Wednesday, 1 August 2007

Making code editing better experience

What's the problem

The biggest pain I had for my first week at my First Real Job was writing and maintaining extremely repetive code, mainly in tests. The problem wasn't the wrong attitude. Resolver programmers follow all best practices, and besides they are really, really smart guys. The problem seems to appear, when the repetition is very small and local.

Let's say you've got a function taking 5 args. You want to invoke it 10 times with 2 arguments changing and 3 staying the same. The cost of encapsulating it into another function is small, but it's still bigger than using copy-pasting it. What's more: you often get _more_ readable code than extracting common parts. The conclusion is: generalization is good and helps you unless you're operating on a very small scale.

However, following the example: what if you spot an error in your not-changing parameters? You have two choices: either correcting the same 5-character mistake in every line, or using a regexp.
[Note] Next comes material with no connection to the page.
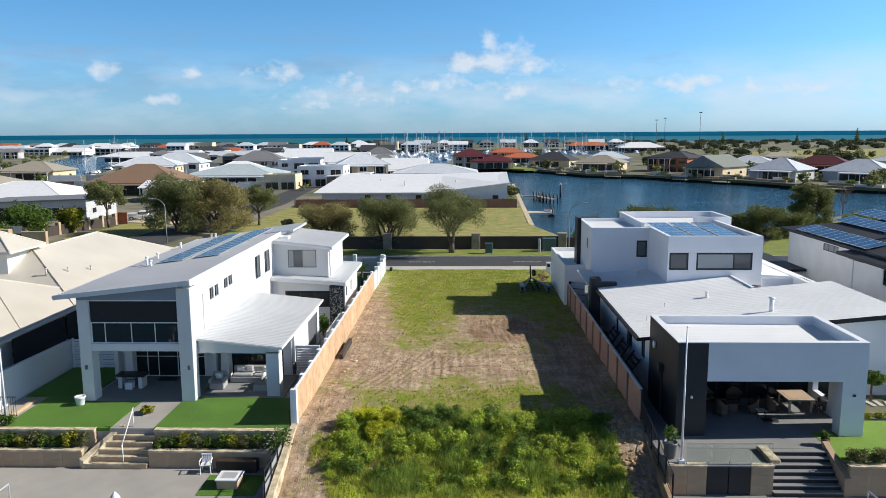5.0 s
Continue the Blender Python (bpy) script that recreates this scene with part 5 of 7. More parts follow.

Regular expressions are not user-friendly

OK, so, as someone wise once said: You've got a problem. You decide to use regexp to solve it. Now you've got two problems. Regular expressions are relatively simple (after you learn it buhaha:>) yet powerful tool for automated text processing. You take your mistake repeated 10 times in your code, apply a regexp to it, and voila: everything's broken. You forgot some fancy-dancy character which spoils the whole thing. That's not a problem: you fix your regexp, and everything's fine. Yeah, but by this time you could have fixed your code two times manually.

I know, it's a matter of seconds if not less, but: 1. Seconds tend to acculumate fast; 2. It's a pain in the ass isn't it?

Ok, so how can we make using regexps faster? Two reasons why people don't use them in _really_ small changes are: 1. The time to find out and enter a regexp is often taking longer than adding changes manually; 2. Poeple tend to make mistakes, and debugging a thing that is to change 10 lines of code is WRONG! A solution which seem to get rid of both these problems is automated regexp generation. Of course, you can use it only in a subset of described problems, but I think it could do its job.

An example: managing the border in some GUI application. For some reason I had to set each Border in a seperate line:


a.LeftBorder = True
a.TopBorder = True
a.RightBorder = True
a.BottomBorder = True

I ran it and... KABOOM, an exception. Yeah, right it's not LeftBorder but BorderLeft etc. Not good. I fixed the code using mouse (okay, I didn't: I downloaded vim, installed it, retried the regexp 3 times, and got it replaced. Really). Anyway, I had pretty much time to imagine the tool I'd love to use. Something, that would get the lines, find the similarity and suggest a replacement, which I could then change _once_, without any entering any regexp. And all of it under ONE keystroke (ok, maybe two). Actually, I started looking for a way to find such similarities, and found Jacob Kaplan Moss' TemplateMaker, which could do the job.

I happened to reproduce the algorithm or, at least, something similar to it that would suit my requirements. I turned out to be pretty straitforward 15-liner. It should work best as a plug-in to your favourite text editor, but, since I wanted it to be portable, I wrote a seperate GUI (in wxPython - portability) for it. Some things which may surprise you are automatic clipboard capture on load, and clipboard filling on every replacement editing (couldn't find wxPythons onClose event), so you'll get an exception on copy-pasting replacement field. Anyway: Take a look:



Say you've got some text you want to refactor locally, like in the notepad (5) instance on the screenshot. You copy it, run the tool, which:


  1. captures the clipboard content and puts it into input text box (1)

  2. runs my templateMaker clone and finds a regexp that suits best to input lines (and puts it in box (2))

  3. gets the same expression in the form of replacement (with backreferences)

  4. runs the re.sub function, that generates output text (put then in (4))

The only thing you have to do is to change replacement (although there's nothing that prevents you from editing other fields, which is quite useful when the regexp was not guessed properly). As I mentioned before: the clipboard gets filled on every change of textbox (3), which is definitely a bug of mine (which should be corrected shortly :>). Have fun

1 comment:

Tartley said...

That's really cool! I'm looking forward to see how this pans out in a real-life context. See you at work from Friday!